А в общем мы были счастливы, для счастья не так много надо: сын рос, все были здоровы, я занят был делом моей жизни. На лето мы сняли дачу в Трудовой: огромный участок, сосны до неба, дом бревенчатый, свежесрубленный, сосновый. Такие участки давали генералам после войны, этот дом принадлежал известному генералу, он надорвался и умер, строя его. Мы за большие по тогдашнему времени деньги сняли низ, но жить наверху генеральша, донская казачка, не стала, «чтоб не делиться за электричество», как она объяснила. Она перешла в саманный сарай с земляным полом и там все лето жила при керосиновой лампе.

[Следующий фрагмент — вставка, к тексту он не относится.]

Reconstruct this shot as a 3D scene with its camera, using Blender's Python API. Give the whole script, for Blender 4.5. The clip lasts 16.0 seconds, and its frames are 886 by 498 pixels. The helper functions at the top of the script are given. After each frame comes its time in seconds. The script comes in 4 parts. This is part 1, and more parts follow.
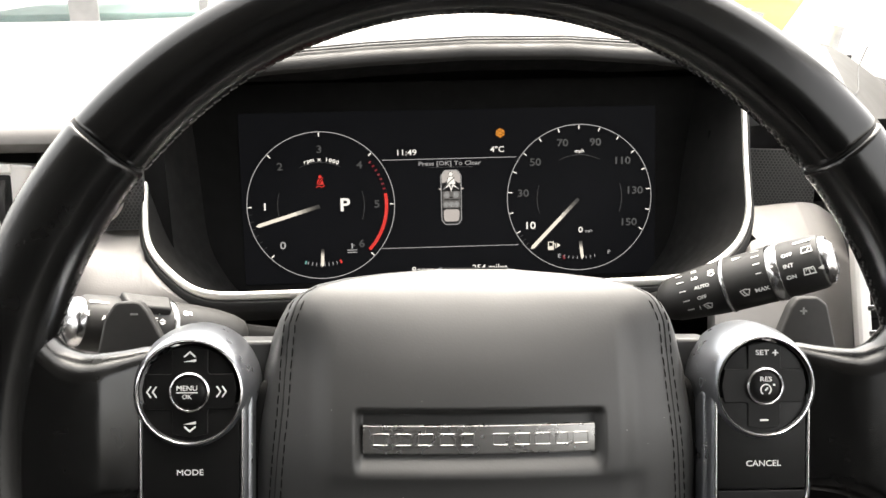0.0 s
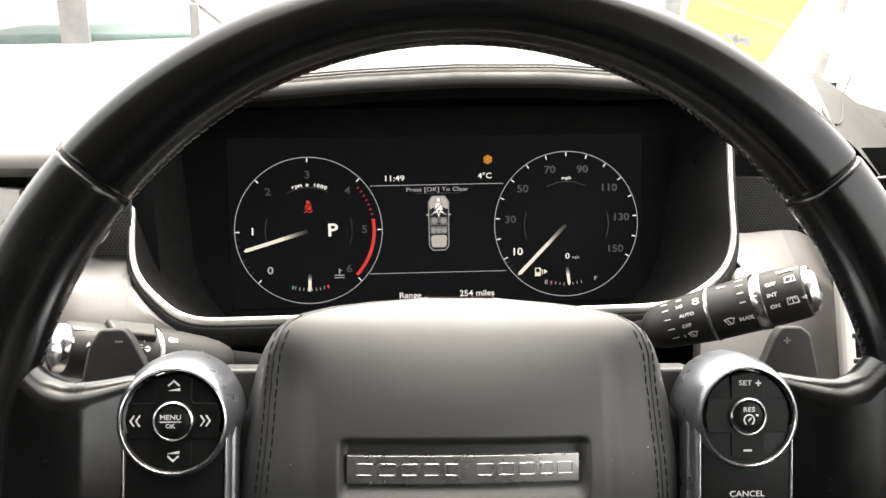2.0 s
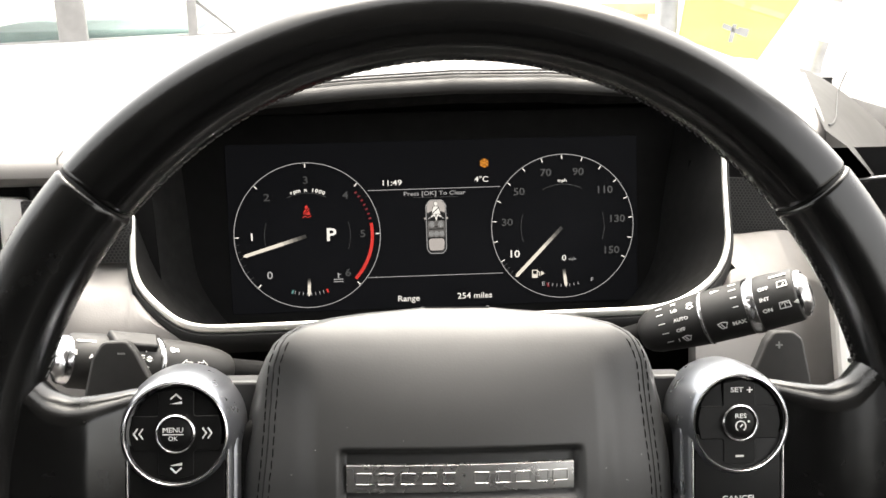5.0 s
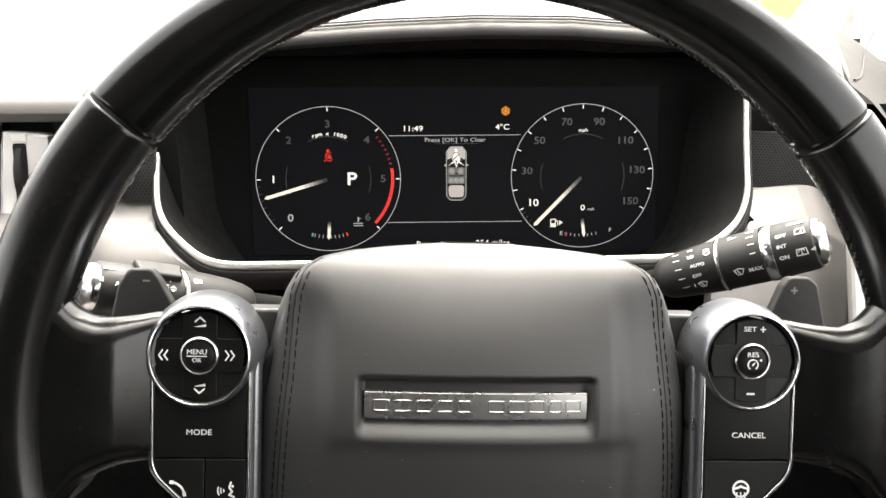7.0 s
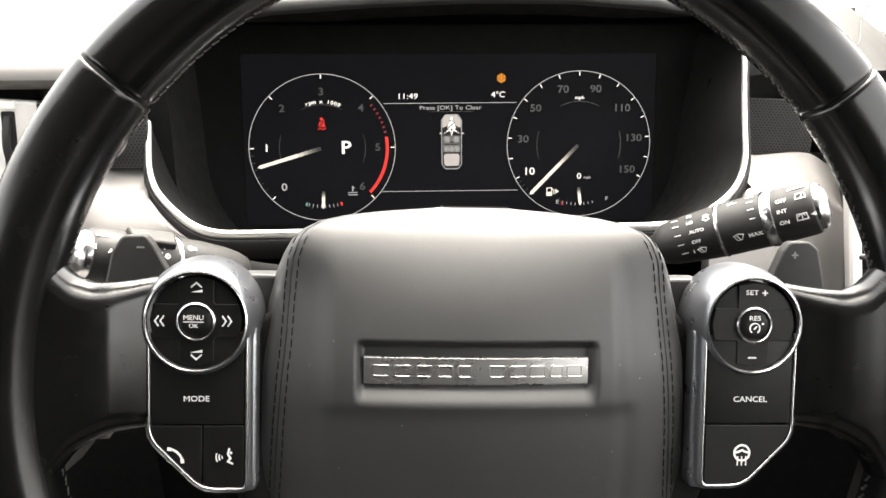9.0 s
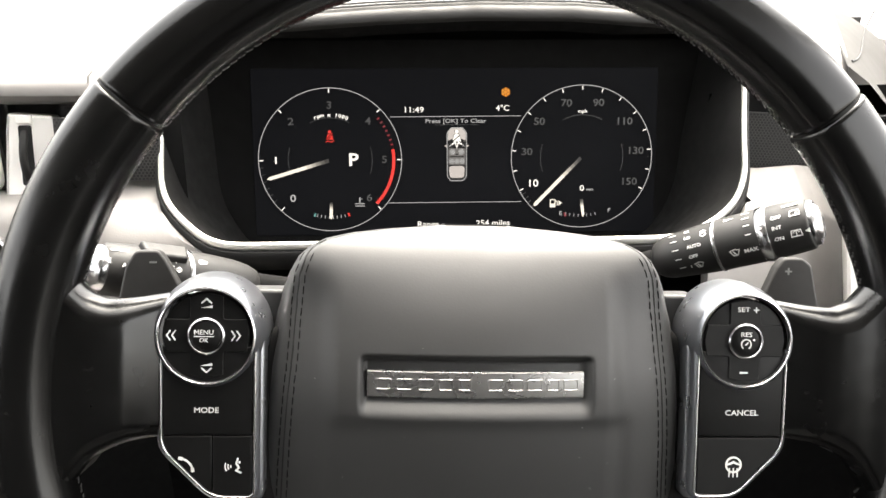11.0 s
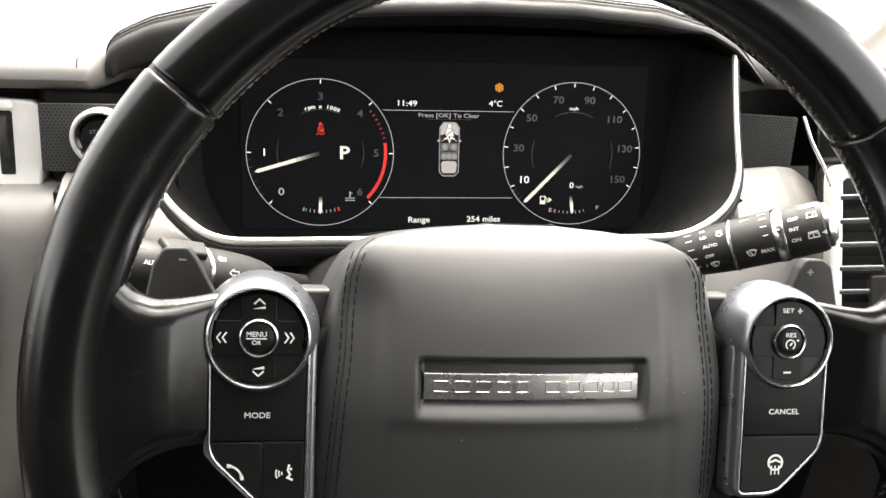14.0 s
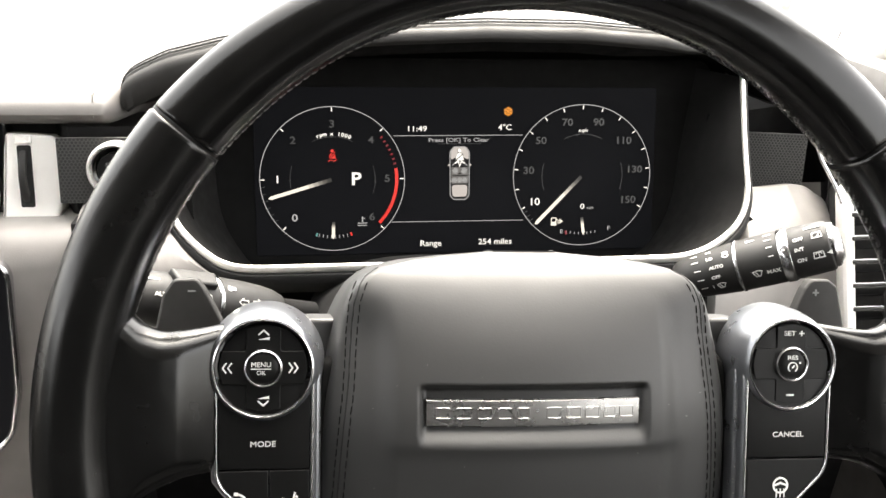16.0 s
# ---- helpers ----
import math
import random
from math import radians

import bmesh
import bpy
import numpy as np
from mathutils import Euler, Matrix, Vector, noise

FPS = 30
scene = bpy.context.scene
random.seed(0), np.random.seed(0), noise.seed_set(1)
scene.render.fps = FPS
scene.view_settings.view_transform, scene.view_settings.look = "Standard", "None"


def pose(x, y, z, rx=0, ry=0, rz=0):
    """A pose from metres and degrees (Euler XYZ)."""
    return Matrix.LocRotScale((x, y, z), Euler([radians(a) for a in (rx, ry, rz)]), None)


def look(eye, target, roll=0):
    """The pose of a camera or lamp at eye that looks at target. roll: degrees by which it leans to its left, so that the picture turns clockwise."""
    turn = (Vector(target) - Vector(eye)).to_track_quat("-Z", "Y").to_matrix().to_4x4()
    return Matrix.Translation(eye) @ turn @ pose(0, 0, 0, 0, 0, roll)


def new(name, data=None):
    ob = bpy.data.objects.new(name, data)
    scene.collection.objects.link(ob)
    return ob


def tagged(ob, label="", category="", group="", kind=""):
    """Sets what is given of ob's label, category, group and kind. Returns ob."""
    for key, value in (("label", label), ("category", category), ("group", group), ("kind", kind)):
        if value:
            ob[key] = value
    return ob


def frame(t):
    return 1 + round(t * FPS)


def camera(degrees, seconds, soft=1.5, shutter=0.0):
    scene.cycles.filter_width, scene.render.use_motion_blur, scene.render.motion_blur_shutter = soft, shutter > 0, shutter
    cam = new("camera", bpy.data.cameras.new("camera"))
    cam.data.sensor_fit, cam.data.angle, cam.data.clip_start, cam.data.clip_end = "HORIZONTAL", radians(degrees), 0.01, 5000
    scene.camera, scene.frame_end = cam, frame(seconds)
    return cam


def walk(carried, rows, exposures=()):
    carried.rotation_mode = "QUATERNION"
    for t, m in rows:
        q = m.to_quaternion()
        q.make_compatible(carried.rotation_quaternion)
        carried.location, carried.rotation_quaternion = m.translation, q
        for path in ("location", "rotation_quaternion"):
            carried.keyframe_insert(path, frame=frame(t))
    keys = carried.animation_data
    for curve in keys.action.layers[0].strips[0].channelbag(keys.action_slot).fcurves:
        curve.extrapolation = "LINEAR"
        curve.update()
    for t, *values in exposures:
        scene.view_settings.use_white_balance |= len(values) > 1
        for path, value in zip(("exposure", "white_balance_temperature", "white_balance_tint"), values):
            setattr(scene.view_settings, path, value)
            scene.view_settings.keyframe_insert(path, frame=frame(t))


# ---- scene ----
# Exposure in stops, and the display's lit elements against it.
STOPS = 3.5
SCREEN = 1.08 / 2 ** STOPS
EXPOSURES = [(t, STOPS + d, 7120, 10) for t, d in ((0, -0.04), (1.5, -0.13), (3.7, -0.15), (6, -0.16), (7, 0.05), (8, 0.26), (9.2, 0.26), (11.3, 0.22), (12.5, 0.38), (13, 0.38), (13.5, 0.1), (14.5, 0.14), (16, 0.2))]
cam = camera(52.90, 16.0)
PATH = [
    (0, (0.00596, -0.00618, 1.31362), (0.13249, 1.88934, 0.68832), -0.552),
    (0.5, (0.00508, -0.00655, 1.31507), (0.1444, 1.89313, 0.7053), 0.079),
    (1, (0.00572, -0.00599, 1.31474), (0.15334, 1.90131, 0.73127), 0.035),
    (1.5, (0.00731, -0.00705, 1.31805), (0.15884, 1.90147, 0.73964), -0.022),
    (2, (0.00764, -0.00672, 1.31717), (0.15827, 1.90125, 0.73666), -0.064),
    (2.5, (0.00779, -0.01128, 1.32022), (0.15367, 1.89344, 0.72796), -0.044),
    (3, (0.00891, -0.00931, 1.32263), (0.15612, 1.89629, 0.73356), -0.303),
    (3.5, (0.00883, -0.00819, 1.32217), (0.15519, 1.89678, 0.73087), -0.489),
    (3.7, (0.00684, -0.01299, 1.32397), (0.15795, 1.89148, 0.73223), -0.446),
    (5.8, (0.01033, -0.00879, 1.32665), (0.158, 1.89133, 0.72025), -0.683),
    (6, (0.0101, -0.01174, 1.32368), (0.15022, 1.88793, 0.71406), -0.192),
    (6.5, (0.00824, -0.01893, 1.32035), (0.12298, 1.87308, 0.68228), 0.373),
    (7, (0.0073, -0.01848, 1.31707), (0.11704, 1.86035, 0.64037), 0.408),
    (7.5, (0.00371, -0.01815, 1.3108), (0.119, 1.84212, 0.58547), 0.605),
    (8, (0.00269, -0.01657, 1.30822), (0.11923, 1.83355, 0.55757), 0.643),
    (8.5, (0.00289, -0.01707, 1.3091), (0.1251, 1.83659, 0.56815), 0.519),
    (9, (0.0041, -0.01551, 1.311), (0.13381, 1.84313, 0.58394), 0.420),
    (9.2, (0.0052, -0.01334, 1.31126), (0.13569, 1.84692, 0.58848), 0.326),
    (11.3, (0.00696, -0.02563, 1.3224), (0.11105, 1.83476, 0.5957), 0.440),
    (11.5, (0.00502, -0.0254, 1.31612), (0.10762, 1.8287, 0.57329), 0.514),
    (12, (0.00596, -0.02197, 1.31613), (0.10975, 1.81537, 0.53291), 0.690),
    (12.5, (0.00221, -0.02529, 1.32053), (0.1201, 1.82217, 0.56357), 0.770),
    (13, (-0.05707, -0.00992, 1.32926), (0.12301, 1.84541, 0.60445), 3.053),
    (13.5, (-0.08013, -0.00281, 1.33014), (0.1975, 1.84471, 0.61628), 4.788),
    (14, (-0.05073, -0.01151, 1.32089), (0.26089, 1.82108, 0.58299), 3.165),
    (14.5, (-0.04251, -0.01441, 1.32065), (0.25962, 1.81608, 0.57364), 2.018),
    (15, (-0.04091, -0.01813, 1.32551), (0.23874, 1.82425, 0.59927), 1.876),
    (15.5, (-0.04189, -0.0178, 1.32628), (0.22074, 1.8329, 0.61499), 1.726),
    (16, (-0.04095, -0.01664, 1.32848), (0.21103, 1.8369, 0.62074), 1.549),
]
walk(cam, [(t, look(eye, target, roll)) for t, eye, target, roll in PATH], EXPOSURES)
# The world: x to the car's right, y ahead, z up; ground at z = 0.

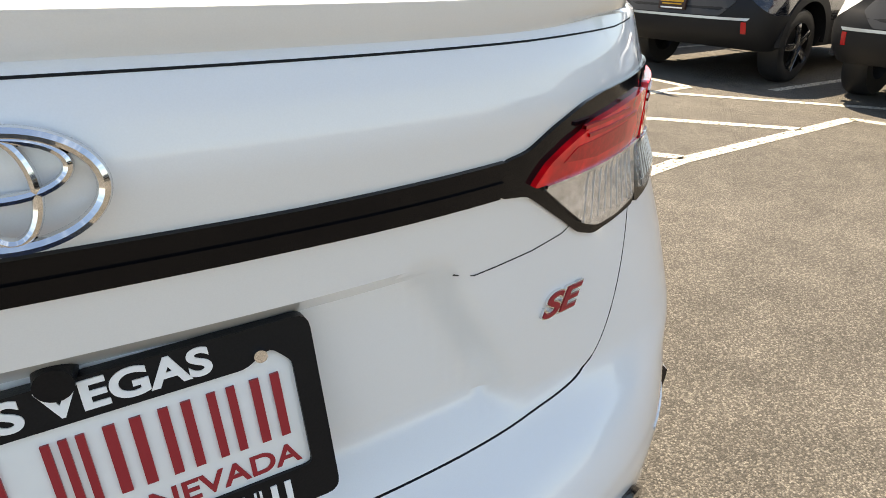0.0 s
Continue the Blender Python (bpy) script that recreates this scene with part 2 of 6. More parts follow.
def half_contour(z, sides=120):
    """One level, from the rear middle round one side to the front middle."""
    zr, yr, dr, n, w, zs, yf, zf = level(z)
    out = []

    def width(y):
        return w * (1 - 0.03 * smooth01((y - 3.4) / 1.0)) * (1 - (0.05 * (max(0, y - 2.1) / 1.2) ** 2 if zr > 1.12 else 0))

    def height(y, rear):
        side = zs + (zr - zs) * rear
        if zr < 0.36:
            # the lower edge falls from the bumper to the sill
            side += (0.36 - zr) / 0.135 * (0.012 * (1 - rear) * (1 - smooth01((y - 0.6) / 0.3)) - 0.026 * smooth01((y - 1.05) / 0.3))
        return side + (zf - zs) * smooth01((y - 2.7) / max(0.3, yf - 2.7))

    plain = float(np.interp(zr, (0.5, 0.9), (0.0, 0.076))) if 0.5 < zr < 0.9 else yr
    for q in QS:
        k = smooth01((q - 0.45) / 0.4)
        y = yr * (1 - k) + plain * k + dr * (1 - max(0.0, 1 - q**n) ** (1 / n))
        out.append(Vector((width(y) * q, y + recess(w * q, zr), height(y, 1 - smooth01((q - 0.55) / 0.45)))))
    df = 0.75 if zr < 1.1 else 0.45
    for i in range(1, sides):
        y = yr + dr + (yf - df - yr - dr) * i / sides
        out.append(Vector((width(y), y, height(y, 0))))
    for p in out:
        for hub in (3.72,):
            r = math.hypot(p.y - hub, p.z - 0.328)
            if r < 0.485 and p.x > 0.8 and p.z > 0.3:
                p.x += max(0.0, 0.873 - p.x) * smooth01((0.480 - r) / 0.085)
    for q in reversed(QS[::3]):
        y = yf - df * (1 - max(0.0, 1 - q**2.6) ** (1 / 2.6))
        out.append(Vector((width(y) * q, y, height(y, 0))))
    return out


def fine_levels():
    out = []
    for a, b in zip(LEVEL_Z, LEVEL_Z[1:]):
        k = max(1, round((b - a) / (0.012 if 0.6 < a < 1.04 else 0.02)))
        out += [a + (b - a) * i / k for i in range(k)]
    return out + [LEVEL_Z[-1]]


def crown(y):
    """How far the roof's middle rises over its edge."""
    return 0.034 * math.sin(math.pi * min(1, max(0, (y - 1.2) / 1.5))) ** 0.6


def sedan_shell():
    """The whole outer surface, closed underneath."""
    bm = bmesh.new()
    zs = fine_levels()
    rings = []
    for z in zs:
        half = half_contour(z)
        right = [bm.verts.new(p) for p in half]
        left = [right[0]] + [bm.verts.new((-p.x, p.y, p.z)) for p in half[1:-1]] + [right[-1]]
        rings.append((right, left))
    for (r0, l0), (r1, l1) in zip(rings, rings[1:]):
        for i in range(len(r0) - 1):
            bm.faces.new((r0[i], r0[i + 1], r1[i + 1], r1[i]))
            bm.faces.new([v for v in (l0[i + 1], l0[i], l1[i], l1[i + 1])])
    for which in (0, -1):
        right, left = rings[which]
        rows = []
        for a, b in zip(right, left):
            if a is b:
                rows.append([a])
                continue
            row = [a]
            for k in range(1, 12):
                t = k / 12
                p = a.co.lerp(b.co, t)
                if which == -1:
                    p.z += crown(p.y) * (1 - (2 * t - 1) ** 2)
                row.append(bm.verts.new(p))
            rows.append(row + [b])
        for p, q in zip(rows, rows[1:]):
            if len(p) == 1 and len(q) == 1:
                continue
            if len(p) == 1:
                for k in range(len(q) - 1):
                    bm.faces.new((p[0], q[k], q[k + 1]))
            elif len(q) == 1:
                for k in range(len(p) - 1):
                    bm.faces.new((p[k], q[0], p[k + 1]))
            else:
                for k in range(len(p) - 1):
                    bm.faces.new((p[k], q[k], q[k + 1], p[k + 1]))
    bmesh.ops.recalc_face_normals(bm, faces=bm.faces[:])
    return bm



def circle_prism(y, z, r, x0, x1, n=72):
    return prism([(y + r * math.cos(2 * math.pi * i / n), z + r * math.sin(2 * math.pi * i / n)) for i in range(n)], "x", x0, x1)


SIDE_Z = [row[5] for row in LEVELS]


def side_x(y, z):
    """Half width of the flank at a place beside the doors."""
    w = float(np.interp(z, SIDE_Z, [row[4] for row in LEVELS]))
    return w * (1 - (0.05 * (max(0, y - 2.1) / 1.2) ** 2 if z > 1.1 else 0))


CONTOURS = {}


def contour(z):
    z = round(z, 4)
    if z not in CONTOURS:
        pts = half_contour(z)
        run = [0.0]
        for p, q in zip(pts, pts[1:]):
            run.append(run[-1] + (q - p).length)
        CONTOURS[z] = (run, np.array(pts))
    return CONTOURS[z]


def spot(a, z):
    """The place on the skin at height z, a metres round from the rear middle (left: a < 0)."""
    run, pts = contour(z)
    p = [float(np.interp(abs(a), run, pts[:, i])) for i in range(3)]
    return Vector((p[0] if a >= 0 else -p[0], p[1], p[2]))


def out_of(a, z):
    """The skin's outward normal there."""
    t = spot(a + 0.004, z) - spot(a - 0.004, z)
    u = spot(a, z + 0.004) - spot(a, z - 0.004)
    return t.cross(u).normalized()


def round_to(x, y, z):
    """Metres round from the rear middle to the place nearest to (x, y)."""
    run, pts = contour(z)
    k = int(np.argmin((pts[:, 0] - abs(x)) ** 2 + (pts[:, 1] - y) ** 2))
    return math.copysign(run[k], x)


def flank_at(y, z):
    """Metres round from the rear middle to the place on the flank at y."""
    run, pts = contour(z)
    return float(np.interp(y, pts[57:-20, 1], run[57:-20]))


def sheet(poly, step, place, thick):
    """A polygon cut into a fine net and laid on a curved surface: place(u, v, h), h from -thick to 0."""
    bm = bmesh.new()
    bm.faces.new([bm.verts.new((u, v, 0)) for u, v in poly])
    for axis, n in ((0, Vector((1, 0, 0))), (1, Vector((0, 1, 0)))):
        lo, hi = min(p[axis] for p in poly), max(p[axis] for p in poly)
        k = max(1, int((hi - lo) / step))
        for i in range(1, k):
            bmesh.ops.bisect_plane(bm, geom=bm.verts[:] + bm.edges[:] + bm.faces[:], plane_co=n * (lo + (hi - lo) * i / k), plane_no=n)
    made = bmesh.ops.extrude_face_region(bm, geom=bm.faces[:])
    for v in made["geom"]:
        if isinstance(v, bmesh.types.BMVert):
            v.co.z = -thick
    for v in bm.verts:
        v.co = place(*v.co)
    return bm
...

Осенью Союз писателей закончил на паях с какой-то организацией строительство дома, второго уже дома на Юго-Западе Москвы. Нам дали две комнаты в общей квартире, и я предложил Борису Слуцкому поселиться вместе: ему давали комнату. Указательным пальцем, как дулом пистолета, он нацелился мне в грудь: «Вы — пятый». К нему, в то время — холостяку, действительно выстроилась очередь. Но все, кто был перед нами, получили отдельные квартиры, и мы с Борей стали соседями. Потом появилась Таня: высокая, интересная. Она появлялась, оставалась, выходила утром в халате, и стало ясно, что стопроцентный, безнадежный холостяк Боря Слуцкий не долго останется холостяком. А мы ждали дочку. И однажды Боря спросил с комиссарской строгостью, почему-то опять пальцем указав мне в грудь: «Этот ребенок случайный или запланированный?» И хотя мы не давали ему обязательств больше не иметь детей, как не брали с него обязательства не жениться, получилось так, что обе стороны нарушили некие, хотя и не оговоренные, но как бы подразумевавшиеся условия.
Вот в этой квартире, на кухне, пока все спали, я написал первую главу повести «Пядь земли». И дернул же меня черт дать это прочесть маститому критику, жившему поблизости. Что можно сказать по первым пяти страницам рукописи? Наверное, то, что в свое время сказал Василий Гроссман: пишите. Может, получится, может — нет. Но критик глубокомысленно и долго, не без модуляций в голосе рассказывал мне, что он уже видит и что предвидит заранее. И я так возненавидел свою рукопись, что попробовал дома перечитать — и чуть не стошнило. Недели две я к ней не прикасался, в дальнейшем не изменил ни слова.